Lebih lanjut, berikut dampak negatif AI yang perlu diatasi:
1. Memperlebar Ketimpangan Antar Sekolah
Pelajaran AI menuntut akses perangkat dan internet yang layak, yang belum tersedia merata di semua sekolah. Siswa di kota besar dengan fasilitas lengkap akan lebih mudah memahami materi dibanding siswa di daerah tertinggal. Hal ini memperbesar jurang ketidaksetaraan pendidikan antarwilayah.
2. Menambah Beban Guru yang Belum Kompeten di Bidang AI
Sebagian besar guru di Indonesia belum memiliki kompetensi mengajar materi AI yang kompleks. Tanpa pelatihan khusus, mereka akan kesulitan menyampaikan konsep yang benar, bahkan bisa menimbulkan miskonsepsi pada siswa. Akibatnya, tujuan pembelajaran bisa meleset dan guru semakin terbebani.
3. Menggeser Fokus dari Penguatan Dasar Literasi dan Numerasi
Banyak siswa Indonesia masih lemah dalam kemampuan dasar membaca, menulis, dan berhitung. Materi AI memerlukan pemahaman logika, algoritma, dan matematika tingkat lanjut. Memaksakan pelajaran AI bisa mengalihkan fokus dari pembenahan fondasi utama yang jauh lebih mendesak.
4. Rentan Jadi Pembelajaran Gimmick Tanpa Pemahaman Mendalam
Jika dimasukkan tanpa strategi pedagogis yang matang, pelajaran AI berpotensi jadi simbolik saja atau sekadar tren. Siswa diajarkan istilah teknis tanpa benar-benar memahami makna dan prinsipnya. Ini akan mengurangi efektivitas pembelajaran dan menyia-nyiakan waktu instruksional.
5. Berpotensi Memicu Ketergantungan pada Teknologi Sejak Dini
Materi AI seringkali melibatkan praktik digital yang intensif. Jika tidak dibarengi dengan pendidikan karakter dan keseimbangan sosial-emosional, siswa bisa semakin bergantung pada gadget. Ini berdampak pada berkurangnya interaksi sosial dan ketahanan mental anak.
6. Meningkatkan Risiko Kelelahan Mental Siswa
AI adalah bidang abstrak yang memerlukan daya nalar tinggi. Jika diajarkan terlalu dini atau tanpa pendekatan kontekstual, siswa bisa merasa kewalahan, bingung, atau tertekan. Tekanan ini dapat mengganggu motivasi belajar dan kesehatan psikologis anak.
7. Tidak Relevan untuk Semua Tahap Usia dan Jenjang Pendidikan
Pelajaran AI tidak cocok diajarkan secara menyeluruh di semua jenjang, terutama di SD. Usia dini lebih tepat difokuskan pada penguatan berpikir kritis, kreativitas, dan nilai sosial.
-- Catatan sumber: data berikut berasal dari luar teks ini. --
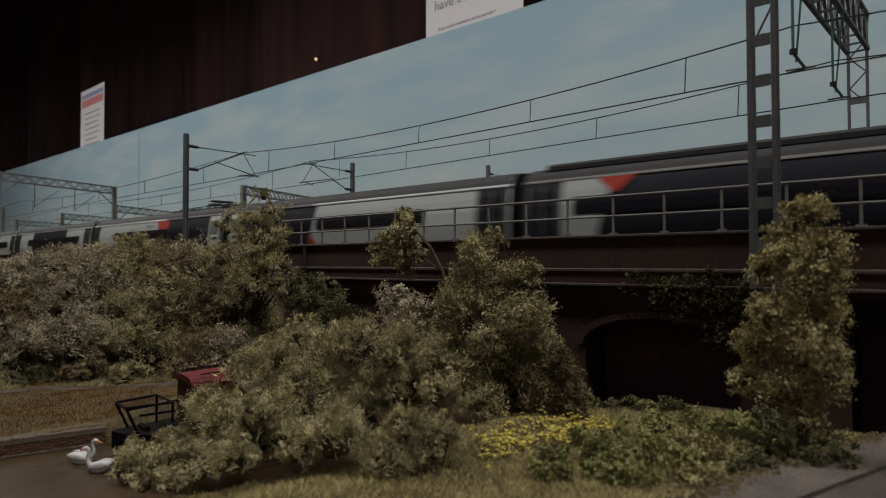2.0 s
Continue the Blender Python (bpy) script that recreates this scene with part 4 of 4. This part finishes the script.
# ---- canal wall, boat and swans ----
def build_canal_wall():
    w = thing("canal_wall", "low red brick canal wall with a stone edge", "wall", kind="structure")
    ys = np.linspace(-0.106, 0.098, 13)
    vs, fs = [], []
    for y in ys:
        x = canal_left(y)
        vs += [(x, y, -0.03), (x, y, -0.0095), (x - 0.006, y, -0.0095), (x - 0.006, y, -0.03)]
    for i in range(len(ys) - 1):
        a, b = 4 * i, 4 * i + 4
        fs += [(a, b, b + 1, a + 1), (a + 1, b + 1, b + 2, a + 2)]
    put_mesh("wall_core", vs, fs, M_MORTAR, w)
    ang = math.degrees(math.atan2(1, 0.34))
    brick = boxes((-0.0014, 0.0014, -0.0009, 0.0004, -0.00042, 0.00042), bevel=0.0001)
    first = None
    step = 0.0031
    for row in range(6):
        for k in range(44):
            s = -0.03 + (k + 0.5 * (row % 2)) * step * 0.9468
            x, y = canal_left(s), s
            if first is None:
                ob = part("brick", brick, M_WALLBRICK, w)
                first = ob.data
            else:
                ob = new("brick", first)
                ob.parent = w
            ob.matrix_basis = pose(x, y, -0.0142 + 0.00105 * row, 0, 0, ang) @ Matrix.Translation((0, 0.0 - 0.0002 * ((k * 7 + row) % 3), 0))
    for k in range(30):
        y = -0.12 + k * 0.0074
        ob = part("coping_stone", boxes((-0.0038, 0.0038, -0.0014, 0.0045, -0.0018, 0.0006), bevel=0.0002), M_COPE, w) if k == 0 else new("coping_stone", cop)
        if k == 0:
            cop = ob.data
        ob.parent = w
        ob.matrix_basis = pose(canal_left(y), y, -0.0086, 0, 0, ang)

    pts = [(canal_left(y) + 0.0016, y, WATER + 0.0004) for y in np.linspace(-0.1, 0.098, 12)]
    part("footing", bars(*[(p, q, 0.0006) for p, q in zip(pts, pts[1:])]), M_COPE, w, "pale stone footing at the waterline")


build_canal_wall()


def build_boat():
    b = thing("narrowboat", "red and black narrowboat moored beside the canal wall", "boat", (-0.2495, 0.1275, WATER), rz=84)
    # local x runs from bow to stern
    hull = bmesh.new()
    rings = []
    for x, w, zt in ((-0.030, 0.0012, 0.0066), (-0.026, 0.006, 0.0056), (-0.018, 0.0100, 0.0047), (-0.004, 0.0120, 0.0044), (0.084, 0.0120, 0.0044)):
        rings.append([(x, -w, -0.006), (x, -w, zt), (x, -w + 0.001, zt), (x, w - 0.001, zt), (x, w, zt), (x, w, -0.006)])
    part("hull", loft(rings), M_BOATBLACK, b)
    prof = [(-0.0115, 0.004), (-0.0100, 0.0235), (-0.0085, 0.0245), (0.0, 0.0252), (0.0085, 0.0245), (0.0100, 0.0235), (0.0115, 0.004)]
    part("cabin", loft([[(x, y, z) for y, z in prof] for x in (0.0, 0.062)]), M_BOATRED, b)
    roof = [(-0.0112, 0.0222), (-0.0106, 0.0238), (-0.0090, 0.0250), (-0.0050, 0.0257), (0.0, 0.0259), (0.0050, 0.0257), (0.0090, 0.0250), (0.0106, 0.0238), (0.0112, 0.0222), (0.0, 0.0236)]
    part("roof", loft([[(x, y, z) for y, z in roof] for x in (-0.003, 0.065)]), M_BOATRED, b, "glossy red cabin roof")
    part("bulkhead", boxes((-0.0008, 0.0, -0.0105, 0.0105, 0.004, 0.0232)), M_BOATDARK, b, "dark front bulkhead with doors")
    for y in (-0.0105, 0.0105):
        part("grab_rail", bars(((0.002, y * 0.8, 0.0262), (0.06, y * 0.8, 0.0262), 0.0003)), M_BOATBLACK, b)
        for x in (0.020, 0.036, 0.052):
            part("porthole", bars(((x, y * 0.99, 0.0165), (x, y * 1.06, 0.0165), 0.0026), n=14), M_TRAINGLASS, b)
    # tubular frame over the front deck
    z0, z1, z2 = 0.0044, 0.0145, 0.0164
    rows = []
    for y in (-0.0095, 0.0095):
        rows += [((-0.022, y * 0.7, z0), (-0.027, y * 0.7, z2), 0.00055), ((-0.027, y * 0.7, z2), (-0.010, y, z2), 0.00055), ((-0.010, y, z0), (-0.010, y, z2), 0.00055),
                 ((-0.022, y * 0.7, z1 - 0.002), (-0.001, y, z1 - 0.002), 0.0005)]
    rows += [((-0.027, -0.0066, z2), (-0.027, 0.0066, z2), 0.00055), ((-0.010, -0.0095, z2), (-0.010, 0.0095, z2), 0.0005)]
    for r in rows:
        part("frame_tube", bars(r), M_BOATBLACK, b)
    part("rope_coil", bars(((-0.018, -0.004, 0.0058), (-0.018, 0.004, 0.0058), 0.0013)), M_BOATBLACK, b)


build_boat()


def build_swan(x, y, rz):
    s = thing("swan", "white swan with an orange beak resting on the water", "swan", (x, y, WATER), group="swans on the canal", rz=rz)
    s.scale = (0.74, 0.74, 0.74)
    bm = bmesh.new()
    bmesh.ops.create_uvsphere(bm, u_segments=16, v_segments=10, radius=1)
    for v in bm.verts:
        t = v.co.x
        v.co = Vector((v.co.x * 0.0058, v.co.y * 0.0034 * (1 - 0.15 * t), v.co.z * 0.0030 + 0.0018 + (0.0022 * t * t if t < 0 else 0)))
    part("body", bm, M_SWAN, s, smooth=True)
    bm = bmesh.new()
    pts = [((0.0040, 0, 0.0024), 0.0016), ((0.0058, 0, 0.0040), 0.0012), ((0.0063, 0, 0.0058), 0.0009), ((0.0060, 0, 0.0076), 0.0008), ((0.0055, 0, 0.0092), 0.00075), ((0.0057, 0, 0.0106), 0.0008), ((0.0068, 0, 0.0112), 0.0009), ((0.0080, 0, 0.0108), 0.0008)]
    rows = []
    for i, (p, r) in enumerate(pts):
        p = Vector(p)
        way = (Vector(pts[min(i + 1, len(pts) - 1)][0]) - Vector(pts[max(i - 1, 0)][0])).normalized()
        side = Vector((0, 1, 0))
        out = way.cross(side)
        rows.append([bm.verts.new(p + (side * math.cos(6.2832 * k / 10) + out * math.sin(6.2832 * k / 10)) * r) for k in range(10)])
    for q, w in zip(rows, rows[1:]):
        for k in range(10):
            bm.faces.new((q[k], q[(k + 1) % 10], w[(k + 1) % 10], w[k]))
    bm.faces.new(rows[-1])
    part("neck", bm, M_SWAN, s, smooth=True)
    part("head", bars(((0.0068, 0, 0.0110), (0.0082, 0, 0.0106), 0.0010), n=9), M_SWAN, s)
    bm = bmesh.new()
    bar(bm, (0.0080, 0, 0.0107), (0.0100, 0, 0.0098), 0.0007, 8, 0.0003)
    part("beak", bm, M_BEAK, s, "orange beak")
    for sy in (-1, 1):
        bm = bmesh.new()
        bmesh.ops.create_uvsphere(bm, u_segments=12, v_segments=8, radius=1)
        for v in bm.verts:
            v.co = Vector((v.co.x * 0.0048 - 0.0012, sy * 0.0026 + v.co.y * 0.0012, v.co.z * 0.0020 + 0.0034 - 0.18 * v.co.x * 0.0048))
        part("wing", bm, M_SWAN, s, smooth=True)


build_swan(-0.2430, 0.0832, 40)
build_swan(-0.2275, 0.0838, 215)


# ---- grass and flowers ----
def blades(name, label, pts, h, leaf, seed, lean=0.6, width=0.00035):
    rng = np.random.default_rng(seed)
    m = len(pts)
    p = np.array(pts)
    a = rng.random(m) * 6.283
    ln = h * (0.4 + 0.9 * rng.random(m))
    tip = p + np.stack((rng.normal(size=m) * lean * ln, rng.normal(size=m) * lean * ln, ln), 1)
    off = np.stack((np.cos(a), np.sin(a), np.zeros(m)), 1) * width
    v = np.stack((p - off, p + off, tip), 1).reshape(-1, 3)
    ob = put_mesh(name, v, [(3 * i, 3 * i + 1, 3 * i + 2) for i in range(m)], LEAF[leaf])
    return tagged(ob, label, "grass", kind="stuff")


def scatter(n, x0, x1, y0, y1, seed, keep):
    rng = np.random.default_rng(seed)
    out = []
    while len(out) < n:
        x, y = x0 + (x1 - x0) * rng.random(), y0 + (y1 - y0) * rng.random()
        if keep(x, y):
            out.append((x, y, ground_z(x, y) - 0.0003))
    return out


def on_path(x, y):
    return x > np.interp(y, (0.02, 0.1454, 0.1679, 0.1919, 0.24), (-0.080, -0.0411, -0.0348, -0.0281, -0.006))


blades("grass", "short dry olive grass on the bank", scatter(84000, -0.22, 0.05, 0.04, 0.243, 1, lambda x, y: x > canal_right(y) + 0.004 and not on_path(x - 0.002 - 0.004 * noise.noise((x * 120, y * 120, 7)), y)), 0.0017, "grass", 1, width=0.00016)
blades("grass", "golden dry grass along the towpath", scatter(60000, -0.48, -0.2, 0.02, 0.24, 2, lambda x, y: toe(y) - 0.02 < x < canal_left(y) - 0.009 and not toe(y) + 0.032 < x < toe(y) + 0.038), 0.0014, "gold", 2, width=0.00013)
blades("grass", "tufts of dull olive grass below the bushes", scatter(9000, -0.48, -0.2, 0.02, 0.24, 4, lambda x, y: toe(y) - 0.005 < x < toe(y) + 0.030 and x < canal_left(y) - 0.02 and noise.noise((x * 60, y * 60, 9)) > -0.05), 0.0026, "olive", 4, width=0.00018)
blades("grass", "dull undergrowth on the embankment", scatter(16000, -0.75, -0.3, 0.02, 0.24, 3, lambda x, y: x < toe(y) + 0.01), 0.0028, "russet", 3)


def build_crumbs():
    rng = np.random.default_rng(17)
    vs, fs = [], []
    for _ in range(1500):
        y = 0.05 + 0.185 * rng.random()
        x = float(np.interp(y, (0.02, 0.1454, 0.1679, 0.1919, 0.24), (-0.080, -0.0411, -0.0348, -0.0281, -0.006))) + rng.normal() * 0.0016 + (0.004 * rng.random() if rng.random() > 0.7 else 0)
        s = 0.00025 + 0.0007 * rng.random() ** 2
        k = len(vs)
        ring = [(x + s * (0.7 + 0.5 * rng.random()) * math.cos(q * 1.257), y + s * (0.7 + 0.5 * rng.random()) * math.sin(q * 1.257), 0.0040 if rng.random() > 0.5 else 0.0043) for q in range(5)]
        vs += ring + [(x, y, 0.0043 + s * (0.5 + 0.5 * rng.random()))]
        fs += [(k + q, k + (q + 1) % 5, k + 5) for q in range(5)]
    tagged(put_mesh("loose_earth", vs, fs, M_EARTH), "crumbs of loose brown earth along the path edge", "earth", kind="stuff")


build_crumbs()


def build_flowers():
    rng = np.random.default_rng(9)
    pts = []
    while len(pts) < 160:
        u, v = rng.random(), rng.normal() * 0.75
        x = -0.109 + 0.020 * u + 0.008 * v
        y = 0.150 + 0.055 * u - 0.008 * v
        pts.append((x, y, 0.0012 + 0.0016 * rng.random() + ground_z(x, y)))
    vs, fs = [], []
    for x, y, z in pts:
        for _ in range(5):
            k = len(vs)
            a, s = rng.random() * 6.283, 0.0005 + 0.0005 * rng.random()
            dx, dy, dz = rng.normal(size=3) * 0.0006
            for q in range(4):
                vs.append((x + dx + s * math.cos(a + 1.57 * q), y + dy + s * math.sin(a + 1.57 * q), z + dz + s * 0.5 * (q % 2)))
            fs.append((k, k + 1, k + 2, k + 3))
    tagged(put_mesh("wild_flowers", vs, fs, LEAF["flower"]), "drift of small bright yellow wild flowers", "flowers", kind="stuff")


build_flowers()


# ---- notices ----
def notice(x0, x1, z0, z1, y, label, lines, band=False, words=()):
    n = thing("notice", label, "notice")
    part("sheet", boxes((x0, x1, y, y + 0.0008, z0, z1)), M_PAPER, n)
    if band:
        part("heading_bar", boxes((x0 + 0.01, x1 - 0.01, y - 0.0006, y - 0.0001, z1 - 0.035, z1 - 0.018)), M_PAPERBLUE, n)
        part("heading_bar", boxes((x0 + 0.01, x1 - 0.01, y - 0.0006, y - 0.0001, z1 - 0.070, z1 - 0.040)), M_PAPERRED, n)
    for z, a, b, t in lines:
        part("text_bar", boxes((x0 + (x1 - x0) * a, x0 + (x1 - x0) * b, y - 0.0006, y - 0.0001, z, z + t)), M_INK, n)
    for text, x, z, size in words:
        cu = bpy.data.curves.new("lettering", "FONT")
        cu.body, cu.size, cu.extrude = text, size, 0.0001
        cu.materials.append(M_INK)
        ob = new("lettering", cu)
        ob.parent = n
        ob.matrix_basis = pose(x, y - 0.0008, z, 90, 0, 0)
    return n


glow = thing("pilot_lamp", "tiny glowing orange lamp on the dark cloth", "lamp", (-1.3208, 1.045, 0.6431))
bm = bmesh.new()
bmesh.ops.create_uvsphere(bm, u_segments=10, v_segments=8, radius=0.0042)
part("bulb", bm, mat("orange_glow", (1.0, 0.62, 0.35), emit=0.8), glow)
part("socket", bars(((0, 0.003, 0), (0, 0.014, 0), 0.0035), n=10), M_INSUL, glow)

notice(-2.63, -2.395, 0.46, 0.755, BACK + 0.025, "white notice sheet with a red heading above the backdrop",
       [(0.655 - 0.021 * i, 0.16 + 0.04 * (i % 2), 0.84 - 0.1 * (i % 3 == 2), 0.004) for i in range(8)], band=True)
notice(-0.765, -0.535, 0.49, 0.80, BACK + 0.025, "white printed notice sheet above the backdrop", [], words=(("have been", -0.742, 0.5665, 0.027), ("If you have a question, please just ask !", -0.733, 0.5235, 0.0089)))


# ---- what moves ----
def motions():
    # the whole train runs at one steady speed, in metres a second
    speed, start = 0.4539, -0.7727
    ahead = 0.0
    for car, length in CARS:
        rows = [(t, pose(start + speed * t - ahead - length / 2, TRACK_A, RAIL)) for t in (0.0, 4.0, 8.0)]
        walk(car, rows)
        ahead += length


motions()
Memaksakan materi kompleks seperti AI di fase ini justru bisa menghambat perkembangan alami anak.
Untuk memastikan manfaat AI yang maksimal bagi siswa, implementasinya dalam Kurikulum 2025 harus dilakukan secara bertahap dan kontekstual. Pemerintah dapat memulai dari sekolah-sekolah yang sudah siap secara infrastruktur, sambil memperkuat pelatihan bagi guru agar mampu mengajar dengan pendekatan yang tepat. Sehingga dampak positif AI dalam mendorong literasi digital dan pemikiran logis dapat diperoleh tanpa mengorbankan kesetaraan akses.
Di sisi lain, agar dampak negatif AI seperti ketimpangan akses dan tekanan mental tidak meluas, perlu ada desain kurikulum yang adaptif terhadap kondisi daerah dan jenjang pendidikan. Kolaborasi antara pemerintah, sektor teknologi, dan komunitas pendidikan menjadi kunci dalam merumuskan solusi atas tantangan AI di lapangan.
Jika dilakukan secara cermat dan inklusif, pelajaran AI dalam kurikulum dapat membuka jalan bagi generasi bangsa. Sehingga mereka lebih melek teknologi, sekaligus kritis dan berdaya saing global.